Do recent Pakistani migrants in Singapore form a different diaspora? Or perhaps in this day and age where instantaneous communication (such as social media and face-to-face chats) exist – strengthening ties with relatives from Pakistan – can they be considered transnationals instead? In differentiating the two terms, Cohen notes:

…a labour diaspora is normally a transitional type… Low status jobs also go to labour migrants who circulate or oscillate between their home countries and their places of work abroad. These rotating workers are better considered as transnationals, rather than a labour diaspora, for they are not permanently dispersed. (p.163-164)

In all, let us recap Cohen’s criteria of diaspora which he had summarised as strands of a (metaphorical) diasporic rope:

1. dispersal from an original homeland, often traumatically;
2. alternatively, the expansion from a homeland in search of work, in pursuit of trade or to further colonial ambitions;
3. a collective memory and myth about the homeland;
4. an idealization of the supposed ancestral home;
5. a return movement or at least a continuing connection;
6. a strong ethnic group consciousness sustained over a long time;
7. a troubled relationship with host societies;
8. a sense of co-responsibility with co-ethnic members in other countries; and
9. the possibility of a distinctive creative, enriching life in tolerant host countries.

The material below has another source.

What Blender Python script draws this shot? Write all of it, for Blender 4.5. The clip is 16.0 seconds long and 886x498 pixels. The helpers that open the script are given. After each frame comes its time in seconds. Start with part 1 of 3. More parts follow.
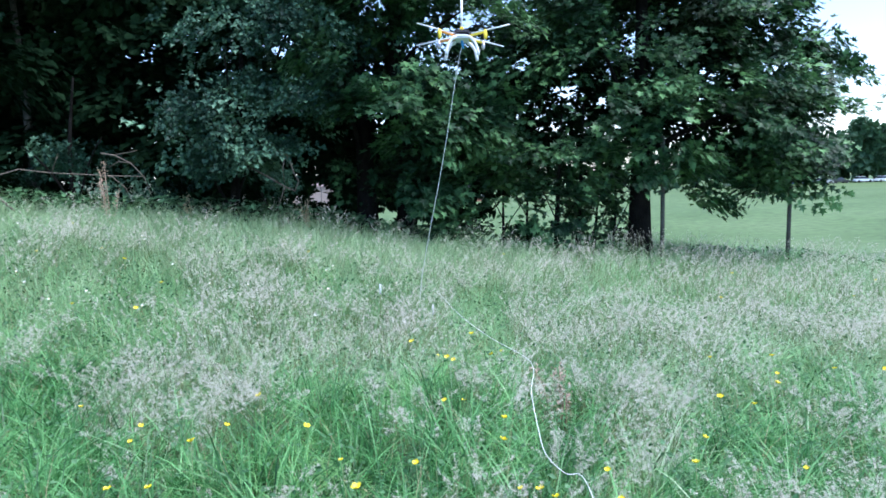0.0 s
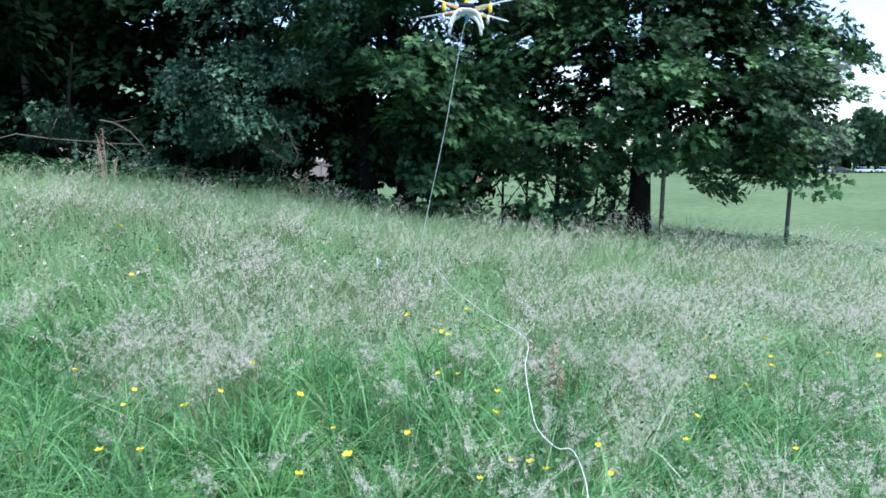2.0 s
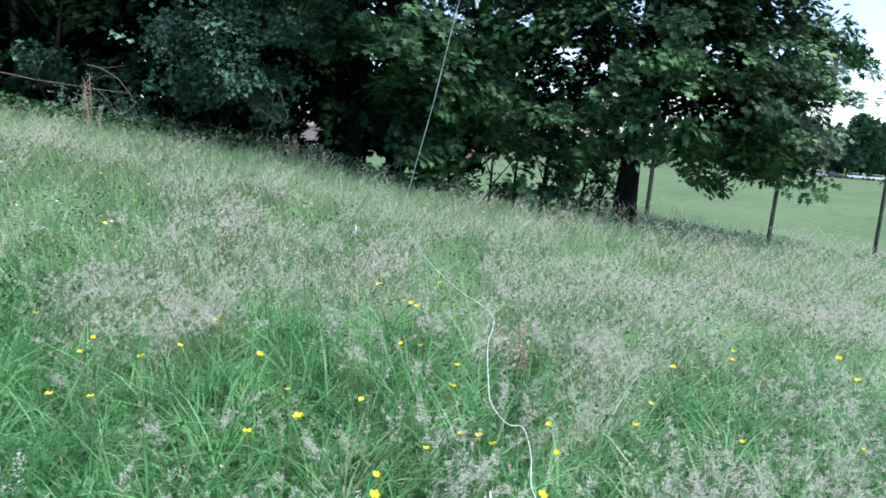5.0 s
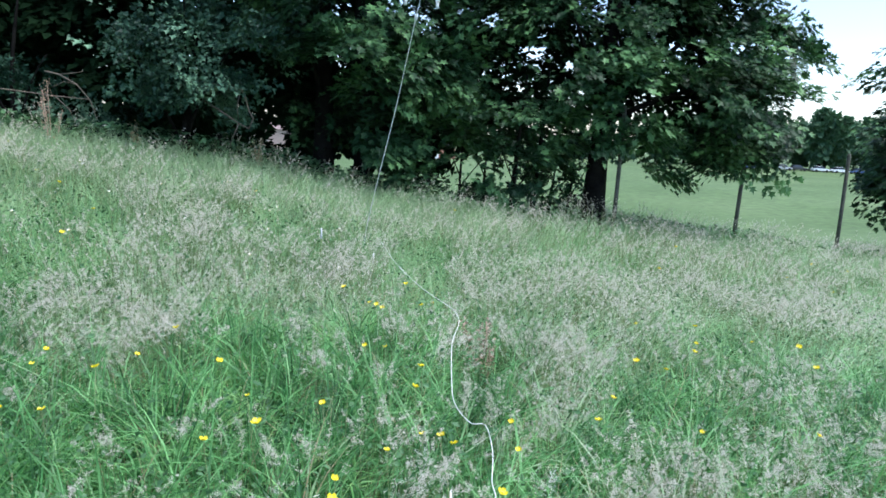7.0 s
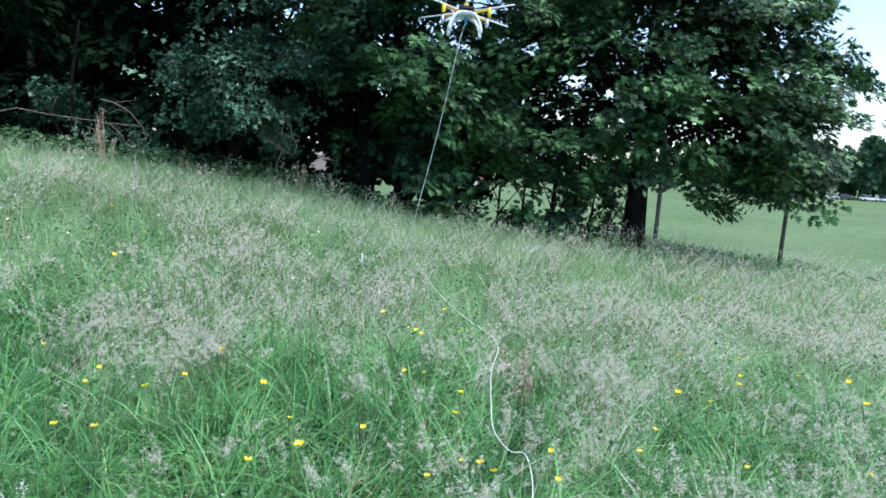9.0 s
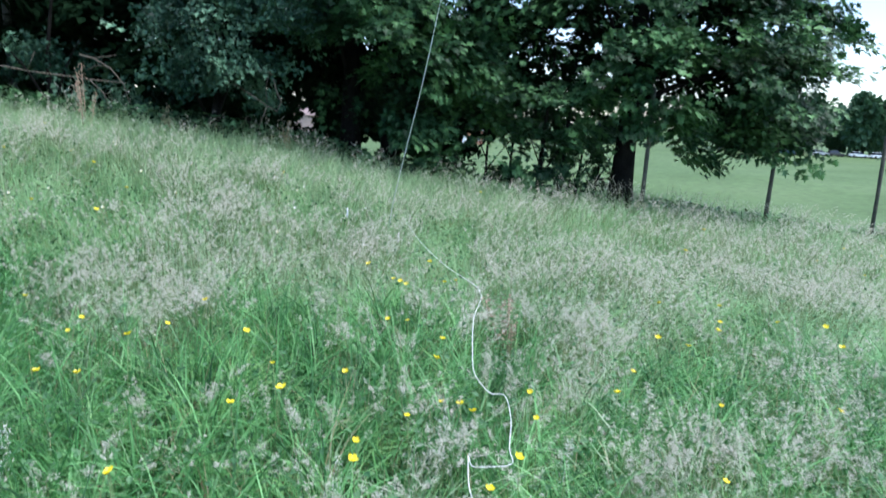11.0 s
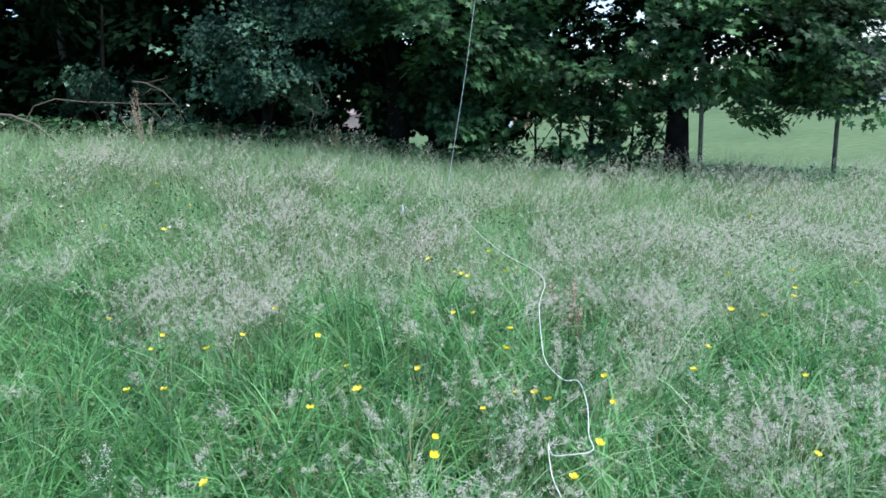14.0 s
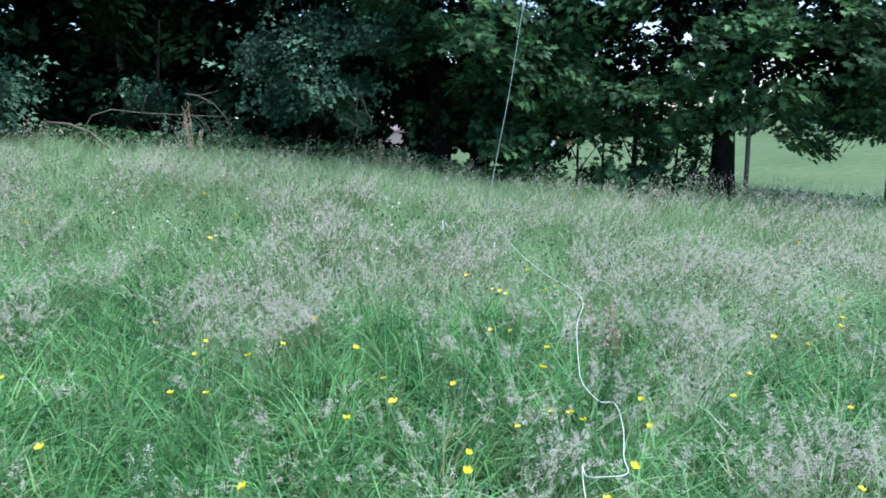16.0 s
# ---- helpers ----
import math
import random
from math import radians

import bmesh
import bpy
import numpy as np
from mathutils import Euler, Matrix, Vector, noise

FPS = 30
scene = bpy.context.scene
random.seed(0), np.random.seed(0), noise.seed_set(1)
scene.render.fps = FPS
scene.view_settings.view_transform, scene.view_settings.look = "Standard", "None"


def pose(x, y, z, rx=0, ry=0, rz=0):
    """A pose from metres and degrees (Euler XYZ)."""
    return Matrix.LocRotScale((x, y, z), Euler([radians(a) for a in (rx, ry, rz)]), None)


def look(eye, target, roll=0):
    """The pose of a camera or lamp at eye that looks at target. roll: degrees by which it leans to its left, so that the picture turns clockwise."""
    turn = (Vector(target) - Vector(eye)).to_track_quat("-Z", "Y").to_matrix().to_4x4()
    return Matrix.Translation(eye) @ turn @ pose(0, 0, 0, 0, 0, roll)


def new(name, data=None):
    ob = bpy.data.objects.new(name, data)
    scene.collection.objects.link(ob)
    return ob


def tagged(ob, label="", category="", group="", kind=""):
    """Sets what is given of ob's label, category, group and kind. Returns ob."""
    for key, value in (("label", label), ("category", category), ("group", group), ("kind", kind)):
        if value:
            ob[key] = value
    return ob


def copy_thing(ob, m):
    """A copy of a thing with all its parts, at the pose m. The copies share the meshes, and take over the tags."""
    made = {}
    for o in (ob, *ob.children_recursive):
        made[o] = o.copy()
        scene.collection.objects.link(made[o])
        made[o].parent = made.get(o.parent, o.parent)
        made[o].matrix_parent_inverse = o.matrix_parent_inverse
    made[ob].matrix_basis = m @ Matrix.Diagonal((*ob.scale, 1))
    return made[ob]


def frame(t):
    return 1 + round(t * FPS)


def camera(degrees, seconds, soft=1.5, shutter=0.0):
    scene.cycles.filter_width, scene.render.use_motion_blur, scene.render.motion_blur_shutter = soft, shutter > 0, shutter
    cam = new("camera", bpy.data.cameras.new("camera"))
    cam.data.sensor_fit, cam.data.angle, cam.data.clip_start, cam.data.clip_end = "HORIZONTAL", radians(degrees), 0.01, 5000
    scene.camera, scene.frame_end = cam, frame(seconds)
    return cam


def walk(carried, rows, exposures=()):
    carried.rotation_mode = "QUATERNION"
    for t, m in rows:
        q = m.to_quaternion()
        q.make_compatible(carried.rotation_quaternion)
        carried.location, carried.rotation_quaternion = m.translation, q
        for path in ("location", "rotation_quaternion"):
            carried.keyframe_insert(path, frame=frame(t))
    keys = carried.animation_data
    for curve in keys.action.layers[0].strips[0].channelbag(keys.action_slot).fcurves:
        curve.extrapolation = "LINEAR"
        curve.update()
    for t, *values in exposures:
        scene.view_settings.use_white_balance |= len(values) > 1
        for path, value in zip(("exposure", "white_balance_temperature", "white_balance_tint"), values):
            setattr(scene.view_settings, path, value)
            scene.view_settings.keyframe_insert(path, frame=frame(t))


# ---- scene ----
cam = camera(66.0, 16.0, soft=1.65, shutter=0.5)
PATH = [
    (0, (0.359, -0.218, 1.581), (0.285, 1.768, 1.362), -1.7),
    (0.5, (0.362, -0.193, 1.572), (0.303, 1.792, 1.331), -1.1),
    (1, (0.354, -0.204, 1.563), (0.288, 1.779, 1.311), -1.0),
    (1.5, (0.351, -0.193, 1.561), (0.296, 1.788, 1.296), -0.4),
    (2, (0.362, -0.208, 1.552), (0.292, 1.771, 1.272), -0.1),
    (2.5, (0.353, -0.194, 1.546), (0.315, 1.784, 1.256), 1.1),
    (3, (0.303, -0.17, 1.516), (0.276, 1.804, 1.199), 1.7),
    (3.2, (0.332, -0.198, 1.521), (0.303, 1.775, 1.196), 2.2),
    (5.3, (0.483, -0.2, 1.553), (0.466, 1.769, 1.201), 4.9),
    (5.5, (0.51, -0.2, 1.561), (0.551, 1.771, 1.225), 4.8),
    (6, (0.536, -0.21, 1.558), (0.57, 1.76, 1.216), 4.2),
    (6.5, (0.52, -0.192, 1.525), (0.568, 1.778, 1.18), 3.9),
    (7, (0.52, -0.19, 1.538), (0.559, 1.78, 1.194), 3.3),
    (7.5, (0.54, -0.196, 1.538), (0.587, 1.778, 1.218), 3.5),
    (8, (0.532, -0.207, 1.545), (0.567, 1.772, 1.259), 3.1),
    (8.5, (0.499, -0.22, 1.556), (0.45, 1.761, 1.284), 3.5),
    (8.7, (0.499, -0.222, 1.553), (0.424, 1.758, 1.279), 3.6),
    (10.8, (0.542, -0.236, 1.503), (0.502, 1.734, 1.16), 2.6),
    (11, (0.549, -0.237, 1.493), (0.51, 1.725, 1.104), 3.2),
    (11.5, (0.542, -0.221, 1.492), (0.529, 1.727, 1.039), 4.1),
    (12, (0.522, -0.226, 1.503), (0.487, 1.725, 1.065), 0.7),
    (12.5, (0.525, -0.231, 1.519), (0.387, 1.71, 1.057), -0.8),
    (13, (0.532, -0.235, 1.52), (0.415, 1.718, 1.106), -1.1),
    (13.5, (0.528, -0.242, 1.514), (0.351, 1.711, 1.123), -1.9),
    (14, (0.53, -0.24, 1.516), (0.328, 1.704, 1.093), -2.9),
    (14.5, (0.507, -0.245, 1.525), (0.253, 1.699, 1.128), -1.6),
    (15, (0.512, -0.27, 1.531), (0.185, 1.666, 1.148), -1.0),
    (15.5, (0.511, -0.256, 1.515), (0.204, 1.683, 1.134), -1.3),
    (16, (0.527, -0.268, 1.52), (0.215, 1.672, 1.149), -1.7),
]
walk(cam, [(t, look(eye, target, roll)) for t, eye, target, roll in PATH], exposures=((0.0, 2.15, 5660, 16.0), (3.2, 2.04, 6010, 14.0), (7.5, 1.93, 6080, 13.0), (8.5, 1.94, 6050, 13.0), (11.0, 1.95, 5980, 12.5), (12.0, 1.80, 6150, 11.5), (16.0, 1.9, 5850, 12.5)))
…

On a final note, it is worth noting that immigrant populations “may or may not become diasporas. Return, assimilation or the further fragmentation of such populations are just as likely outcomes as the emergence and development of a diasporic identity.” From early analyses of my interviews, I believe there may just be evidence to show that the collective identity of Singaporean Pakistanis have suffered as a result of all three.